No. We are not asking
anyone to specifically alter content.
As noted above, studios routinely “censor” themselves by
limiting offensive language, explicit sexuality and excessive violence to
avoid an R rating.
We are asking studios to
refrain from showing specific tobacco brands in films but that is akin to
asking them to not turn the movie into a commercial.
And if it is a form of censorship, perhaps it’s a
blow for creativity. David O. Russell, director of “Three Kings,” has
commented, "I've just always
found smoking boring, and an old cheap way to achieve some aura for a
character that can be achieved in fifty other ways most of the time."
We couldn’t agree more.
“What about just adding tobacco to the list of items rated PG-13?”
PG-13 won’t halt a
single teen from seeing a movie, whereas the R-rating stops about half.
PG-13 won’t in the least affect the most vulnerable age group of 13-17.
Nor would it create any economic disincentive to smoking on screen.
“Smoking is justified as a character expression or sign of the times,
a reflection of reality.”
Empirical evidence shows
that this statement is simply not correct. Smoking in the real world has
fallen by half since 1950, yet the amount of smoking in movies registered
an 80% increase in the share of estimated tobacco impressions delivered to
theater audiences by youth-rated as opposed to R-rated movies between 1999
and 2003 (UCSF, March 2004). Images
of smoking in the movies today look more like cigarette advertising than
reality.
Frankly, nobody misses
smoking when it’s not there, but all too many kids notice when it is.
Research also shows it doesn’t matter if the “good guy” or “bad
guy” smokes. Positive or negative, on-screen portrayals of smoking echo
tobacco-marketing messages that range from “join the in-group” to
“you’re a rebel.”
“Would you
allow any exceptions to the R rating for movies with smoking?”
Yes, two exceptions.
First, the “Winston Churchill” exception — if a real historical
character smoked, then there’s no problem portraying that on screen. The
second exception is if a movie seeks to realistically depict the suffering
and impact on human health of tobacco-related illness.

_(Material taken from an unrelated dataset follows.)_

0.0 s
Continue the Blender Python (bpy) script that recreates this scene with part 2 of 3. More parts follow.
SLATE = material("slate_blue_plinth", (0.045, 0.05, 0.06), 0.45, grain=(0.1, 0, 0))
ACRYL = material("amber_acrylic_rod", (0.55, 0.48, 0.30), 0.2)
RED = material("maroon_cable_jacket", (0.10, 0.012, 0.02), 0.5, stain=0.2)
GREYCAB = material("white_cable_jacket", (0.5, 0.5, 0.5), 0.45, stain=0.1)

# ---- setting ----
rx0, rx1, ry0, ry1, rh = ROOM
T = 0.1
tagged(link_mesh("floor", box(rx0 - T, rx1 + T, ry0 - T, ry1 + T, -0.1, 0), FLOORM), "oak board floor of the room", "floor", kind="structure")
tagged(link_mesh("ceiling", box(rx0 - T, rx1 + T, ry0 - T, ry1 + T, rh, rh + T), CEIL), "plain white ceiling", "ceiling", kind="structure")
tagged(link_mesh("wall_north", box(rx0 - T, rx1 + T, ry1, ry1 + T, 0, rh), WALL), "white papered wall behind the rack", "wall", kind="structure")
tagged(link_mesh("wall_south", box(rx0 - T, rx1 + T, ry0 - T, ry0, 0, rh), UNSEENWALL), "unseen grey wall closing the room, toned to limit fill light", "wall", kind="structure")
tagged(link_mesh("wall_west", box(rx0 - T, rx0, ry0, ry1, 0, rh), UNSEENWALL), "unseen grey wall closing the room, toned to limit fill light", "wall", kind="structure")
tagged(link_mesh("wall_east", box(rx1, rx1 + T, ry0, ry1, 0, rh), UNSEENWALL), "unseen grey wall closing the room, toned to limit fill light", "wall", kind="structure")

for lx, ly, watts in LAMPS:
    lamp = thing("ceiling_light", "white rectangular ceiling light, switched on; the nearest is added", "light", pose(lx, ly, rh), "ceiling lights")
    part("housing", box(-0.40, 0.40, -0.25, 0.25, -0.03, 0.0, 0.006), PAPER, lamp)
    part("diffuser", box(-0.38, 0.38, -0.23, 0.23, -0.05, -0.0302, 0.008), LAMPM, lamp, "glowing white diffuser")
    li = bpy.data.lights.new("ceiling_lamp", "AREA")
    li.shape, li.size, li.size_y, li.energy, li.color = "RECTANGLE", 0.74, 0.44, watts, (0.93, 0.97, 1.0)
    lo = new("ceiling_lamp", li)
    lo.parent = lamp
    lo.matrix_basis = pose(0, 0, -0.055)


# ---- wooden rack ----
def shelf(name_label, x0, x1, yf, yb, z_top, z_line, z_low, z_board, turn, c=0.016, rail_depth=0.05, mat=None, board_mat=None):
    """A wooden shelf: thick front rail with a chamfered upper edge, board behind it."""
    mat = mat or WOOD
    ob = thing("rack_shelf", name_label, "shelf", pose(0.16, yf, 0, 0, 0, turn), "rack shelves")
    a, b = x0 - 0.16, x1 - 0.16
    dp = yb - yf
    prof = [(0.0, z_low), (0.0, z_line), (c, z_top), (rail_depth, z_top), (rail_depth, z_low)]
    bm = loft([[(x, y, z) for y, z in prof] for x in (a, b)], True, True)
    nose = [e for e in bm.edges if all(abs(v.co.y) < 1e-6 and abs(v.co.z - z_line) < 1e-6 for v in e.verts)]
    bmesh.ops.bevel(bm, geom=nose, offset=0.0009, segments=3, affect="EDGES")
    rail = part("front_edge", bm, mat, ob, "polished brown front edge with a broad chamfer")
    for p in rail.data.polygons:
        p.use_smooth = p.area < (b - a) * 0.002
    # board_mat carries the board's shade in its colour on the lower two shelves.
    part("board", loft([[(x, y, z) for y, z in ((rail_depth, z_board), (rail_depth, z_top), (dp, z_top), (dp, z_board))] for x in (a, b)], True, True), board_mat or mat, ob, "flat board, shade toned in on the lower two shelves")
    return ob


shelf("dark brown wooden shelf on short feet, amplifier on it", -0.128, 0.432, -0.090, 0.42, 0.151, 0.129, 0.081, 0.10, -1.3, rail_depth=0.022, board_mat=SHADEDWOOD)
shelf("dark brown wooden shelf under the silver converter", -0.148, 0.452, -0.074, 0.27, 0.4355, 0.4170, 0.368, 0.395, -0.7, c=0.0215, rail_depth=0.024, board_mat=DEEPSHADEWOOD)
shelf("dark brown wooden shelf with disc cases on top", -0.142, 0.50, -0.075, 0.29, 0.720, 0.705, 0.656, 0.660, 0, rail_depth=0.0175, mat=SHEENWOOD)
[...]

But these are
rarely depicted; the standard depiction is that smoking is glamorous and
cool.
“What are the relevant concerns for investors?”

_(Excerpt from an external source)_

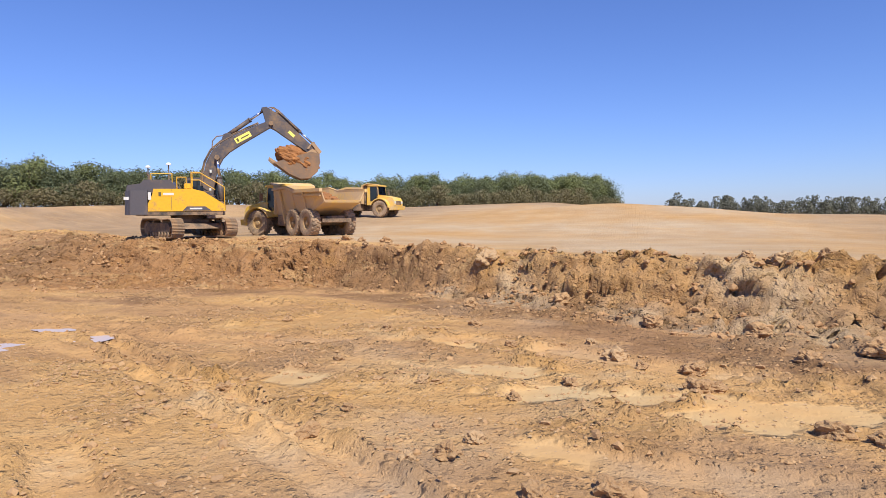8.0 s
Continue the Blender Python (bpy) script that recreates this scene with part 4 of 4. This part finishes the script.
    part("bucket_linkage", bm, STEEL, ex, m=pose(0.12, 0, 0.04))
    shell = ((6.5, 4.55), (6.92, 4.45), (6.98, 4.0), (6.82, 3.45), (6.4, 3.1), (5.9, 3.08), (5.3, 3.35), (4.5, 3.95))
    bm = bmesh.new()
    inner = [(x + (5.95 - x) * 0.08, z + (4.1 - z) * 0.08) for x, z in shell]
    prism(bm, list(shell) + inner[::-1], -0.72, 0.72)
    bucket = part("bucket", bm, MUDDY_STEEL, ex, "worn muddy steel digging bucket")
    for y in (-0.72, 0.69):
        part("bucket_side", prism(bmesh.new(), list(shell), y, y + 0.03), MUDDY_STEEL, bucket, m=pose(0, -0.032 if y < 0 else 0.032, 0))
    for k in range(5):
        y = -0.62 + k * 0.31
        part("tooth", prism(bmesh.new(), ((4.62, 3.80), (4.70, 3.95), (4.28, 4.24), (4.24, 4.16)), y - 0.06, y + 0.06), STEEL, bucket)
    for y in (-0.25, 0.25):
        part("bucket_ear", prism(bmesh.new(), ((6.2, 4.5), (6.6, 4.75), (7.0, 4.6), (7.0, 4.1), (6.6, 4.2)), y - 0.03, y + 0.03), STEEL, bucket)
    return tagged(ex, "yellow and dark grey crawler excavator loading a dump truck", "excavator")


def lump_mesh(name, seed, subdiv, mat, stretch=(1, 1, 1), rough=0.35, scale=1.2):
    bm = bmesh.new()
    bmesh.ops.create_icosphere(bm, subdivisions=subdiv, radius=1.0)
    off = Vector((seed * 7.3, seed * 3.1, seed * 1.7))
    for v in bm.verts:
        n = v.co.normalized()
        d = 1 + rough * noise.noise(n * scale + off) * 1.3 + rough * 0.6 * noise.noise(n * scale * 2.6 + off) + rough * 0.22 * noise.noise(n * scale * 6 + off)
        v.co = Vector((n.x * stretch[0], n.y * stretch[1], n.z * stretch[2])) * d
    me = bpy.data.meshes.new(name)
    bm.to_mesh(me)
    bm.free()
    me.materials.append(mat)
    return me


EX_AT, EX_TURN = (-3.9, 82.85), 33.0
ex_z = 2.5
excavator = make_excavator()
excavator.matrix_basis = pose(EX_AT[0], EX_AT[1], ex_z, 0, 0, EX_TURN)
load = new("bucket_load", lump_mesh("bucket_load", 3, 5, LOAD, (1.2, 0.8, 0.7), 0.2, 2.0))
load.matrix_basis = pose(EX_AT[0], EX_AT[1], ex_z, 0, 0, EX_TURN) @ pose(5.76, 0, 4.1, 0, 26, 0)
tagged(load, "heap of reddish-brown soil filling the excavator bucket", "soil")


# ---- articulated dump truck: x ahead, y to its left; the rear axle at x = 0 ----
def make_wheel(truck, x, y, m=None, r=0.78, w=0.56):
    h = w / 2
    profile = ((r * 0.48, -h * 0.85), (r * 0.7, -h), (r * 0.88, -h), (r * 0.955, -h * 0.82), (r * 0.955, h * 0.82), (r * 0.88, h), (r * 0.7, h), (r * 0.48, h * 0.85))
    wheel = part("wheel", rod(bmesh.new(), (x, y - h * 0.5, r), (x, y + h * 0.5, r), r * 0.2, 18), RIM, truck, m=m)
    bm = lathe(bmesh.new(), profile, 36, (x, y, r))
    for k in range(22):
        for s in (-1, 1):
            a = 2 * math.pi * (k + 0.25 * s) / 22
            bmesh.ops.create_cube(bm, size=1, matrix=Matrix.Translation((x, y, r)) @ Matrix.Rotation(a, 4, "Y")
                                  @ Matrix.LocRotScale((0, s * h * 0.48, r * 0.965), Euler((0, 0, s * 0.35)), (r * 0.12, h * 0.92, r * 0.075)))
    part("tyre", bm, RUBBER, wheel, "dusty black tyre with deep lugs", m=m)
    o = 1 if y > 0 else -1
    rim = lathe(bmesh.new(), ((r * 0.5, -h * 0.8), (r * 0.5, h * 0.8), (r * 0.44, h * 0.8), (r * 0.42, h * 0.25 * o + 0.04), (r * 0.1, h * 0.35 * o + 0.04), (r * 0.1, h * 0.35 * o - 0.04), (r * 0.42, h * 0.25 * o - 0.04), (r * 0.44, -h * 0.8)), 28, (x, y, r))
    rim_ob = part("rim", rim, RIM, wheel, m=m)
    part("hub", rod(bmesh.new(), (x, y, r), (x, y + o * h * 0.75, r), r * 0.2, 16, r * 0.14), RIM, wheel, m=m)
    return wheel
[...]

First, a big part of investing is controlling risk.
For many years, big tobacco eluded legal prosecution for addicting
people to tobacco. Then the
dam broke. It’s not clear what risks studio might have as credible
scientific evidence piles up linking movies to initiation of smoking.
A prudent investor should engage management to look into the matter
and control any potential risks. For instance, why would Walt Disney Co.
want to jeopardize decades of profits from family-friendly movies by being
associated with hooking kids on cigarettes?
Second, many large pension funds and socially
screened funds thought they had dealt with the tobacco issue years ago by
excluding the stocks of cigarette manufacturers.
Not so fast. Now they need to face up to the reality that smoking
in movies hooks more kids on tobacco than direct advertising. The evidence
would seem to suggest that holding these media companies could violate
their tobacco screens. A good
first step is engagement with management to try to resolve the problem.